--- Start ---
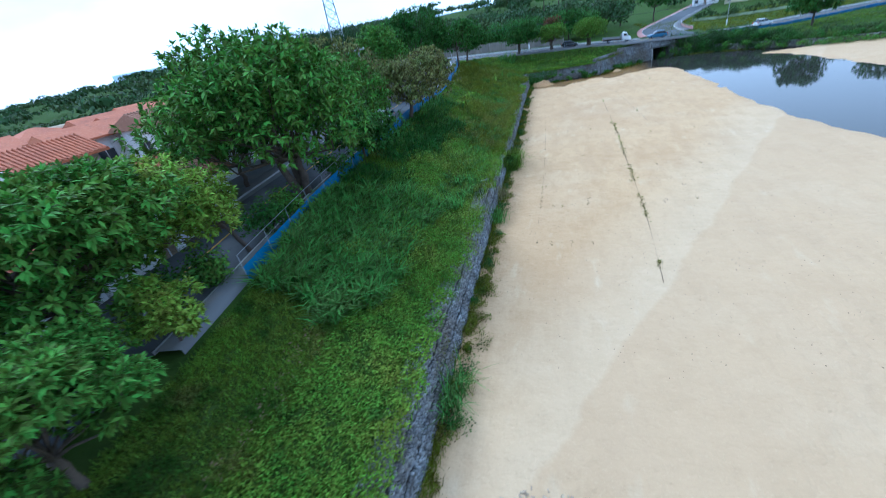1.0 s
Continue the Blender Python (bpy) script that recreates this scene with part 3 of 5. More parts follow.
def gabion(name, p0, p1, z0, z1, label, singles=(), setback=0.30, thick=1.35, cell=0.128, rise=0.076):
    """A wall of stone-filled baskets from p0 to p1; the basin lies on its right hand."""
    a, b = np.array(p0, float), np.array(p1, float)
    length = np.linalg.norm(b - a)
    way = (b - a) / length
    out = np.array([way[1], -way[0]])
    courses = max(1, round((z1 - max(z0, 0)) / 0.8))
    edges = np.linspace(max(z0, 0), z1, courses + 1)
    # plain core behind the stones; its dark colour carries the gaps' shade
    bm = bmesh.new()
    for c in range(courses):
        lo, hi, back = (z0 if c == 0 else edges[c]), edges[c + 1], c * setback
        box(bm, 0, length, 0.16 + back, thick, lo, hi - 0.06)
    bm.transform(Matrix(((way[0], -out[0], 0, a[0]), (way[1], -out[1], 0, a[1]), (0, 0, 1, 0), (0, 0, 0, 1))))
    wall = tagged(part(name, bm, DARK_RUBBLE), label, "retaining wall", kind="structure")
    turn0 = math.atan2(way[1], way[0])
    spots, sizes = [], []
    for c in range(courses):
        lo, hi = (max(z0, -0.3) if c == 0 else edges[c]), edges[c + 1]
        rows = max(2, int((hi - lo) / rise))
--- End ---
--- Start ---
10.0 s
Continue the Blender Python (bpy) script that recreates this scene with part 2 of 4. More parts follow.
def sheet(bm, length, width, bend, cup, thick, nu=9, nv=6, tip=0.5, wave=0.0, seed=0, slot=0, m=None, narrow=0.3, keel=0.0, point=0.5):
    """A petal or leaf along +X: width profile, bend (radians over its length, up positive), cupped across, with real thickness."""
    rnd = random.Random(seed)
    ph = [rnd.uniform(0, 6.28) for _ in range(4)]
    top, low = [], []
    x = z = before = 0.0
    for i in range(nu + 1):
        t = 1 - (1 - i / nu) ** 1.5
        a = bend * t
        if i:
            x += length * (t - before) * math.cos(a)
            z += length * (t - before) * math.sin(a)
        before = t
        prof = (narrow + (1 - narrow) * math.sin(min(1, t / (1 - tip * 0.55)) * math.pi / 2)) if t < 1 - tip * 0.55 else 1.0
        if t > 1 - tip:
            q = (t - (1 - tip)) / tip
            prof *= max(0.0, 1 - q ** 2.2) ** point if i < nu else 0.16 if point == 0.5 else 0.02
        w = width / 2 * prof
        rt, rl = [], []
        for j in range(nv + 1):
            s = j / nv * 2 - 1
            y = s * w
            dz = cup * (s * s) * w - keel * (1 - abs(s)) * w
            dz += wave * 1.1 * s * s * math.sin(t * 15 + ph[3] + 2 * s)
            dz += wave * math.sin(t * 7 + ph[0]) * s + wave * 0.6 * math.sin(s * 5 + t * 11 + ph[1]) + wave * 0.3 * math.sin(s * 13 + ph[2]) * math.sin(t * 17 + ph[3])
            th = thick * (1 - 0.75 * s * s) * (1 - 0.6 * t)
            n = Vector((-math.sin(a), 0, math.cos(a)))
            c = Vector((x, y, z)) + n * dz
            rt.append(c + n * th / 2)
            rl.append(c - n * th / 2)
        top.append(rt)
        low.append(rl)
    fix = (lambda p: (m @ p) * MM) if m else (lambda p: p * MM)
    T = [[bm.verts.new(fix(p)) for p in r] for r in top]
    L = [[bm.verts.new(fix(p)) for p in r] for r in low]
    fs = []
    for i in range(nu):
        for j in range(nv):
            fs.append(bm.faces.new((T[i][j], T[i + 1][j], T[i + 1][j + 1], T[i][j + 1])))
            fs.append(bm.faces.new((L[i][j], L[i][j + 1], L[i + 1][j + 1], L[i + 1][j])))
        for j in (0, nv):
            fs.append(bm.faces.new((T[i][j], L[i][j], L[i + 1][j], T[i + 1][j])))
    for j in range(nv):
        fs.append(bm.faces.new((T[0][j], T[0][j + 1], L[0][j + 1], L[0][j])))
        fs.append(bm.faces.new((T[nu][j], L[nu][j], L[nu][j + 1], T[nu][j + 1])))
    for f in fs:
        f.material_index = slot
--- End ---
--- Start ---
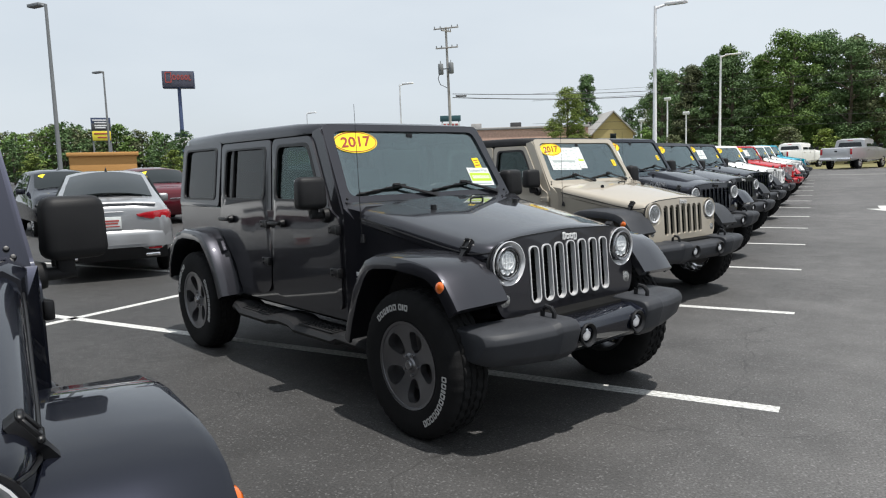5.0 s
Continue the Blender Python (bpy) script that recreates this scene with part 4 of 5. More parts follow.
--- End ---
Task brief - Extract exactly and only the span of lines that begins at the line containing "3 of 5. More parts follow." and ends at the line containing "rows = max(2, int((hi - lo) / rise))".

Solution for this exercise -
Continue the Blender Python (bpy) script that recreates this scene with part 3 of 5. More parts follow.
def gabion(name, p0, p1, z0, z1, label, singles=(), setback=0.30, thick=1.35, cell=0.128, rise=0.076):
    """A wall of stone-filled baskets from p0 to p1; the basin lies on its right hand."""
    a, b = np.array(p0, float), np.array(p1, float)
    length = np.linalg.norm(b - a)
    way = (b - a) / length
    out = np.array([way[1], -way[0]])
    courses = max(1, round((z1 - max(z0, 0)) / 0.8))
    edges = np.linspace(max(z0, 0), z1, courses + 1)
    # plain core behind the stones; its dark colour carries the gaps' shade
    bm = bmesh.new()
    for c in range(courses):
        lo, hi, back = (z0 if c == 0 else edges[c]), edges[c + 1], c * setback
        box(bm, 0, length, 0.16 + back, thick, lo, hi - 0.06)
    bm.transform(Matrix(((way[0], -out[0], 0, a[0]), (way[1], -out[1], 0, a[1]), (0, 0, 1, 0), (0, 0, 0, 1))))
    wall = tagged(part(name, bm, DARK_RUBBLE), label, "retaining wall", kind="structure")
    turn0 = math.atan2(way[1], way[0])
    spots, sizes = [], []
    for c in range(courses):
        lo, hi = (max(z0, -0.3) if c == 0 else edges[c]), edges[c + 1]
        rows = max(2, int((hi - lo) / rise))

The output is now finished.